Exercise input:
* BEGIN *
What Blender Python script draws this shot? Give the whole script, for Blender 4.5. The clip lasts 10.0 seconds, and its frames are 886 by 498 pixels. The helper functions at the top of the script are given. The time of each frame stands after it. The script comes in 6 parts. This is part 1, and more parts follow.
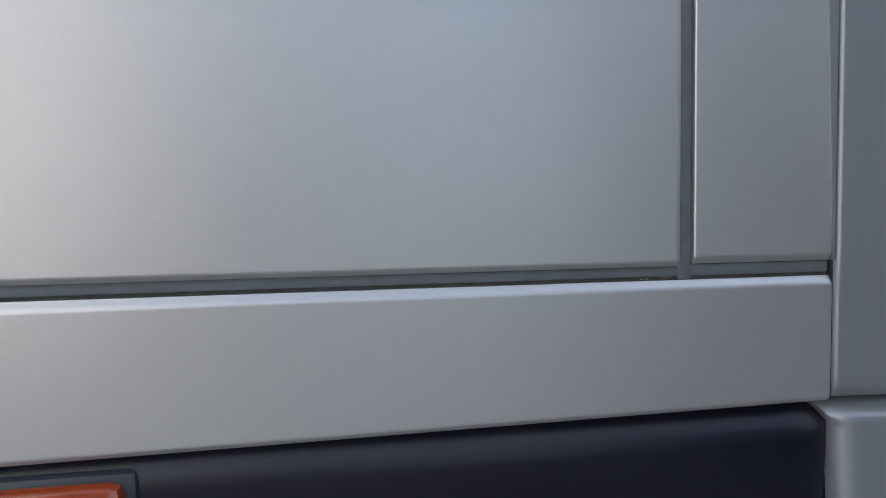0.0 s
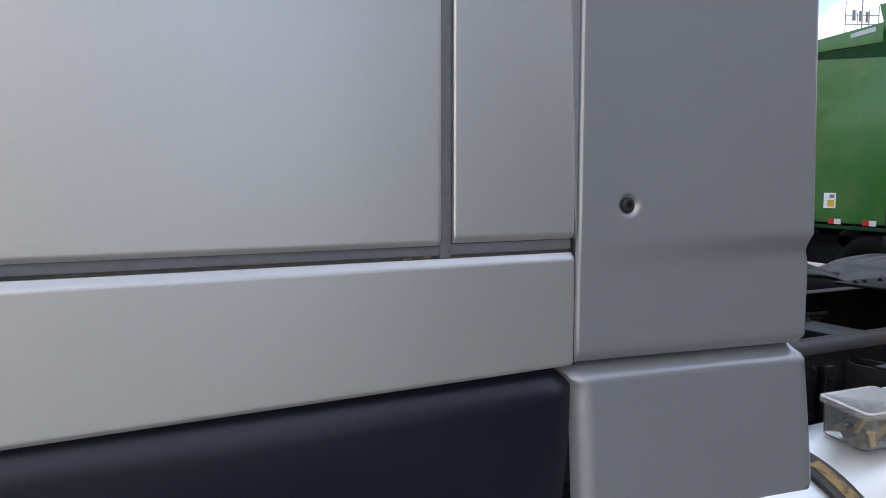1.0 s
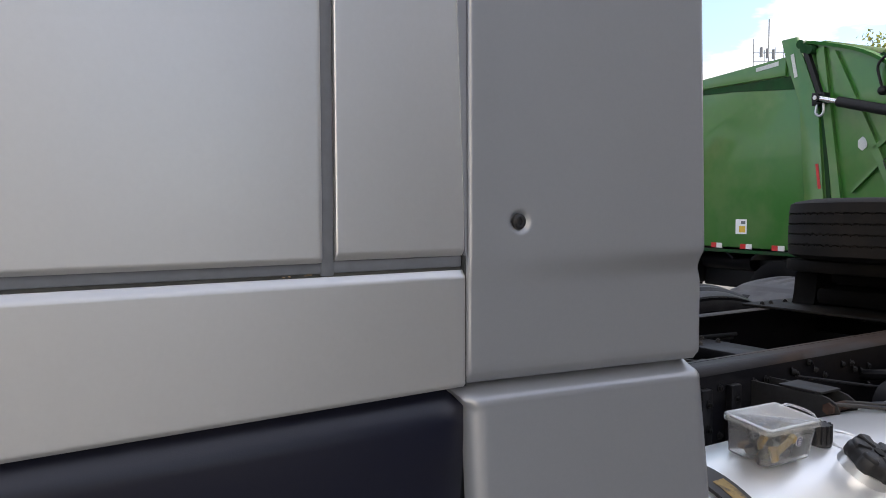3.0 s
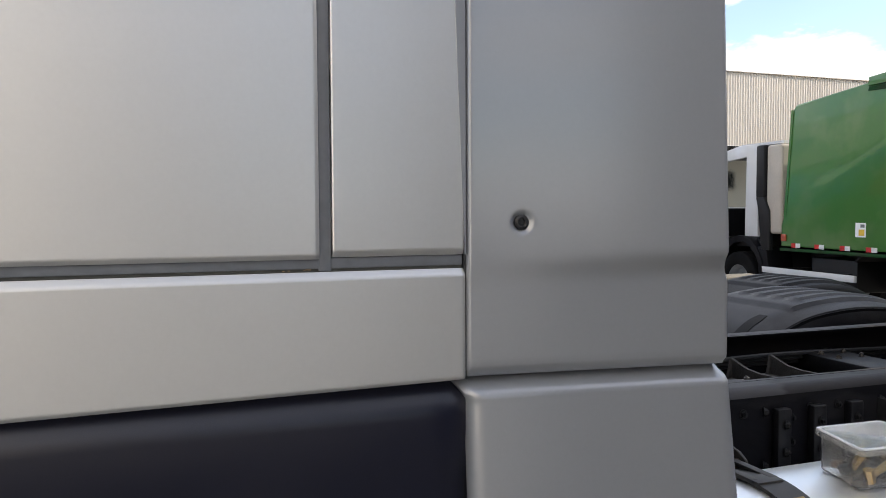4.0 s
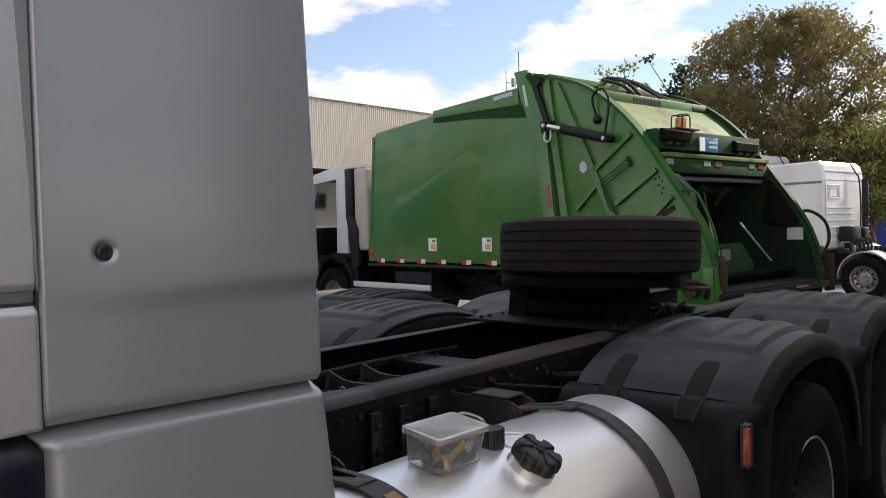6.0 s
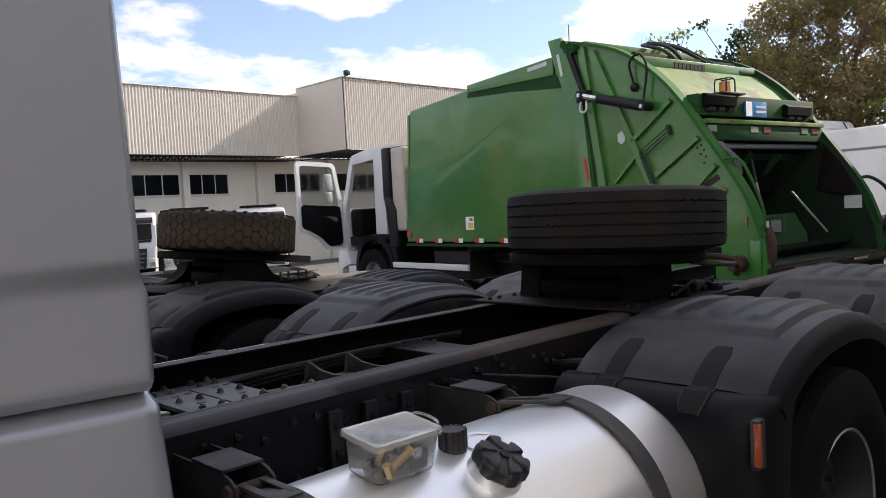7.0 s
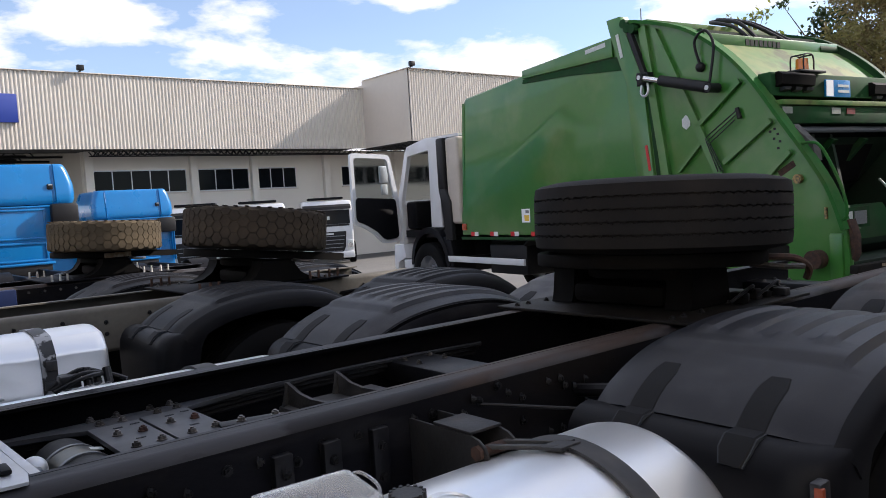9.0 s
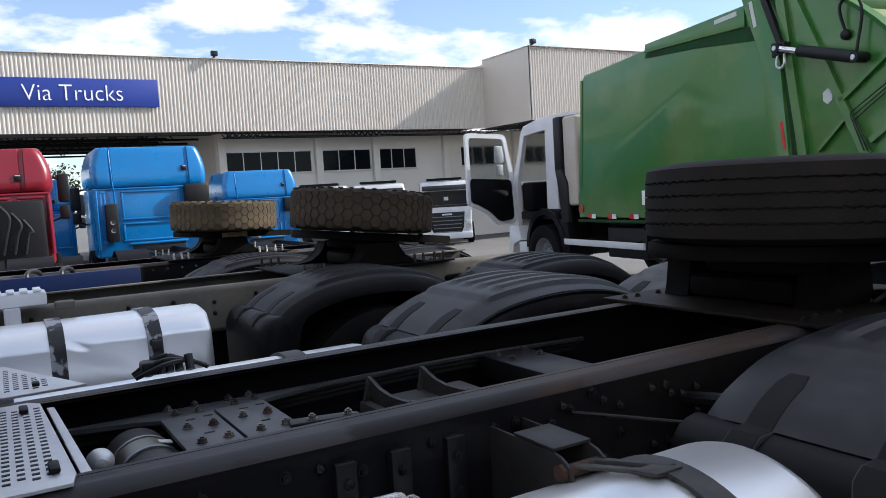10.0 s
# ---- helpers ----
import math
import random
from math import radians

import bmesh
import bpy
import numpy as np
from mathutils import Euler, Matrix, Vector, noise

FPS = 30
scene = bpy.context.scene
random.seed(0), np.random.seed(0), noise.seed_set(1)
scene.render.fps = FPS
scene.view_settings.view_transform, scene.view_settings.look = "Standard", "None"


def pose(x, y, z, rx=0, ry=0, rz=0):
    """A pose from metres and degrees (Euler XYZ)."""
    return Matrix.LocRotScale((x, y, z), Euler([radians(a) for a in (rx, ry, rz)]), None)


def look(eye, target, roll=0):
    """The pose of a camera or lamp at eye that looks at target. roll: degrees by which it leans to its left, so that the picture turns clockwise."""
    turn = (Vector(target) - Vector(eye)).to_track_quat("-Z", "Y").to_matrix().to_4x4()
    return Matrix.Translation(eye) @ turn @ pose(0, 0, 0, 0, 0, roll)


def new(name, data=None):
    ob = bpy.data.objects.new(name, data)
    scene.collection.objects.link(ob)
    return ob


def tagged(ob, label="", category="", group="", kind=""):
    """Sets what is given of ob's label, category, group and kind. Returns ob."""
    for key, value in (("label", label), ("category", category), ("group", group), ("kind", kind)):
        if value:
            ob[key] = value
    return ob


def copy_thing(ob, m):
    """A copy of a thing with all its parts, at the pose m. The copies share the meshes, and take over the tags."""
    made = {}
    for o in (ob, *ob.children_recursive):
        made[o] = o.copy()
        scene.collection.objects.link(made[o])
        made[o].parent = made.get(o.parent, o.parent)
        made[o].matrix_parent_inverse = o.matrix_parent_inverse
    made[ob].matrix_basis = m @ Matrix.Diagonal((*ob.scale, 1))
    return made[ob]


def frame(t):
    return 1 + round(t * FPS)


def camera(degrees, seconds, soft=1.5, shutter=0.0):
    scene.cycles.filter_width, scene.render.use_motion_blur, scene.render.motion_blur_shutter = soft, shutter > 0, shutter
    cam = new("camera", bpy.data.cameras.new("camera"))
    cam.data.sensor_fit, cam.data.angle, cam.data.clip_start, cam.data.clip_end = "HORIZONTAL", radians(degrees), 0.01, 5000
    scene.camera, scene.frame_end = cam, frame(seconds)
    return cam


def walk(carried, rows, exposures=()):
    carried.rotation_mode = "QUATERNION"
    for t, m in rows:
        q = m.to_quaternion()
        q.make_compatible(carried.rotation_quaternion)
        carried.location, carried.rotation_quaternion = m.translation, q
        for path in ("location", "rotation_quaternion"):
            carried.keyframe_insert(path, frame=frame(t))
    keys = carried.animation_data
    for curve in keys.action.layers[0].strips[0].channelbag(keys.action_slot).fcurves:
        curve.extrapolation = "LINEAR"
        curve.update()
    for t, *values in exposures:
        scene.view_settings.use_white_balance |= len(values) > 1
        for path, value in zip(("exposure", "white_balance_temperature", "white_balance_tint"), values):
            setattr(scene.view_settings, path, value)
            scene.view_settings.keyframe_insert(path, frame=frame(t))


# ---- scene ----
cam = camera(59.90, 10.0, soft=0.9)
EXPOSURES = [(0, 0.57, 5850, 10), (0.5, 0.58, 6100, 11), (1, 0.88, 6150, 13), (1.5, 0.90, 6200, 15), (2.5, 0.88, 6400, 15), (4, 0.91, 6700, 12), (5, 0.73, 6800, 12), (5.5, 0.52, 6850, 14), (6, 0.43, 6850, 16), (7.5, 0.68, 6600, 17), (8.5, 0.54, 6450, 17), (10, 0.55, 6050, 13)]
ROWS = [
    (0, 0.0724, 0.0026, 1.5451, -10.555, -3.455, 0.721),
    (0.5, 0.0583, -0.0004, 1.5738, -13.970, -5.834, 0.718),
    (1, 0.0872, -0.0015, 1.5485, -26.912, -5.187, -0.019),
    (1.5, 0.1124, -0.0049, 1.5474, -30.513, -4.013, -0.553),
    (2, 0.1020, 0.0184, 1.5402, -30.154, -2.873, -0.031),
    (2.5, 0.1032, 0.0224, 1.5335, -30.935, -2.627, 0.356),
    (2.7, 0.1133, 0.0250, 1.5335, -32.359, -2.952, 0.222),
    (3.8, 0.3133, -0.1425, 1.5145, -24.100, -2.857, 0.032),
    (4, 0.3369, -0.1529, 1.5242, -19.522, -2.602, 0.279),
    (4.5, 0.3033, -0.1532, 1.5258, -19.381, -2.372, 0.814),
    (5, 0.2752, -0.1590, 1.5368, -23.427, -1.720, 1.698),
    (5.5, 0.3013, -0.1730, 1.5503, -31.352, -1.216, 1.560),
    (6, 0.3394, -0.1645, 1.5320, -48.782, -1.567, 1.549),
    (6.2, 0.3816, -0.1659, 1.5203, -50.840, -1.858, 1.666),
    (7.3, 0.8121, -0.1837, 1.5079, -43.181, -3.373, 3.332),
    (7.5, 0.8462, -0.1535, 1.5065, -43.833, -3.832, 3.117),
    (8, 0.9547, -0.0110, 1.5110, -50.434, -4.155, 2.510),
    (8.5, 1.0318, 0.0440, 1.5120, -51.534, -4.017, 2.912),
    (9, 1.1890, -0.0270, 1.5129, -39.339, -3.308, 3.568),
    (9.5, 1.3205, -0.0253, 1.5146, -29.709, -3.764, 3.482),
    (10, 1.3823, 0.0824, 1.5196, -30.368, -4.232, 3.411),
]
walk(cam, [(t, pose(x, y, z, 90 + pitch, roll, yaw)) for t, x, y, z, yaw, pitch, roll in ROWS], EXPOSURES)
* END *
* BEGIN *
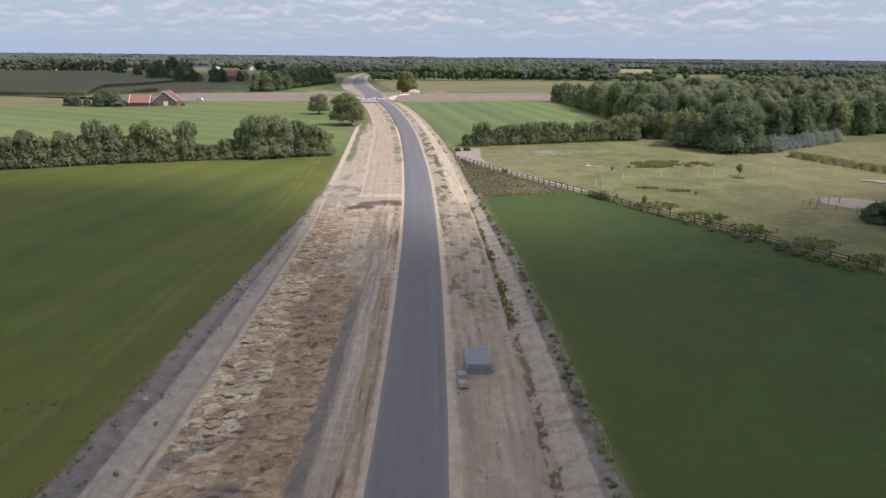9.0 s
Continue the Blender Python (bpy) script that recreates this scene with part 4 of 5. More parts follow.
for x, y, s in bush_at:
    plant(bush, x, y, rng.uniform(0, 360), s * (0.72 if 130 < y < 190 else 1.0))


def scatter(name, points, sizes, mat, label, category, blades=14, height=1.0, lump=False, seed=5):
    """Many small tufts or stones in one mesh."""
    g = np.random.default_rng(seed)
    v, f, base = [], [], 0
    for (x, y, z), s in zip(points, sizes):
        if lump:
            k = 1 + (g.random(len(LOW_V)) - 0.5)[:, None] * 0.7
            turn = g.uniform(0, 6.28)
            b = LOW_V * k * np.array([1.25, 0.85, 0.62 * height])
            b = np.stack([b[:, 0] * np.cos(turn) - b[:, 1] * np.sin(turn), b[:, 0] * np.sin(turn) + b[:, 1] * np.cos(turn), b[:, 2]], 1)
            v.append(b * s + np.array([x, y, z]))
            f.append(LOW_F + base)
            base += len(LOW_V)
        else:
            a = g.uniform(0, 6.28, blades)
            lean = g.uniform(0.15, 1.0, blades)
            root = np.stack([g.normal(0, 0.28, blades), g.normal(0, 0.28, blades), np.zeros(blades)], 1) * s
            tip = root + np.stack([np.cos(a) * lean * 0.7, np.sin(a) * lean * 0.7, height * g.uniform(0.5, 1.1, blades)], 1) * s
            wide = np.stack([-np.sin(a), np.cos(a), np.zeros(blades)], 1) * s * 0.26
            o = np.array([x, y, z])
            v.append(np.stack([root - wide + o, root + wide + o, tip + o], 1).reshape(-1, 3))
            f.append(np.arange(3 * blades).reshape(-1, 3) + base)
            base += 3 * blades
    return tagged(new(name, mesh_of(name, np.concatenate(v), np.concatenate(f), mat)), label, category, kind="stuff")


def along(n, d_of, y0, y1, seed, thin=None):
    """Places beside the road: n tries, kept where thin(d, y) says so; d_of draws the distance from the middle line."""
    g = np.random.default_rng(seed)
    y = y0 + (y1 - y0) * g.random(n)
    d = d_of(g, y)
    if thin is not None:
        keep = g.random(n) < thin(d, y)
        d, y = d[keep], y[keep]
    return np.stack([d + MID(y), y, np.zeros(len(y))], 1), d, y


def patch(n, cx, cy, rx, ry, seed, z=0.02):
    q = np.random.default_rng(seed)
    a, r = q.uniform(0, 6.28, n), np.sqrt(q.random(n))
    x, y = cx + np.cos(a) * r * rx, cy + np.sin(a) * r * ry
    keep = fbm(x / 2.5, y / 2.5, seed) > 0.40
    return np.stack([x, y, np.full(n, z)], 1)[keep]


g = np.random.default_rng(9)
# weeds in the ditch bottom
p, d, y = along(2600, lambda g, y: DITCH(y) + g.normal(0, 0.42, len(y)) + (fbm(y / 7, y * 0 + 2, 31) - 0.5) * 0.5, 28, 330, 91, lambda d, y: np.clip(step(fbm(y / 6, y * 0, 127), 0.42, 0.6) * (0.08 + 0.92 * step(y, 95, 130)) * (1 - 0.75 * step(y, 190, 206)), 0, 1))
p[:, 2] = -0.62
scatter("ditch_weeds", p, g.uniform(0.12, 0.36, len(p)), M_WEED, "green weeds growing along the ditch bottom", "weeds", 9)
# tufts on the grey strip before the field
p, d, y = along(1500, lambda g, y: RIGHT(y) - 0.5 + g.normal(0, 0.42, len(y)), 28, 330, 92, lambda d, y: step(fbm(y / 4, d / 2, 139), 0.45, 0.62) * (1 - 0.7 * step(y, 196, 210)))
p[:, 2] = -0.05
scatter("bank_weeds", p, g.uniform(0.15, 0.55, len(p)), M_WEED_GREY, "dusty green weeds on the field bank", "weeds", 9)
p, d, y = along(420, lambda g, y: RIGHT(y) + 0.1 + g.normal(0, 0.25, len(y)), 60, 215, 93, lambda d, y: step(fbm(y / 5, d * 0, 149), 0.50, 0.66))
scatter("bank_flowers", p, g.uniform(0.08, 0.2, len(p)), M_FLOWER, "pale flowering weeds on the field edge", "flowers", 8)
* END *
Aim: Find the string "tagged" in the records, then copy each line where it occurs.

Solution to this problem:
def tagged(ob, label="", category="", group="", kind=""):
    return tagged(new(name, mesh_of(name, np.concatenate(v), np.concatenate(f), mat)), label, category, kind="stuff")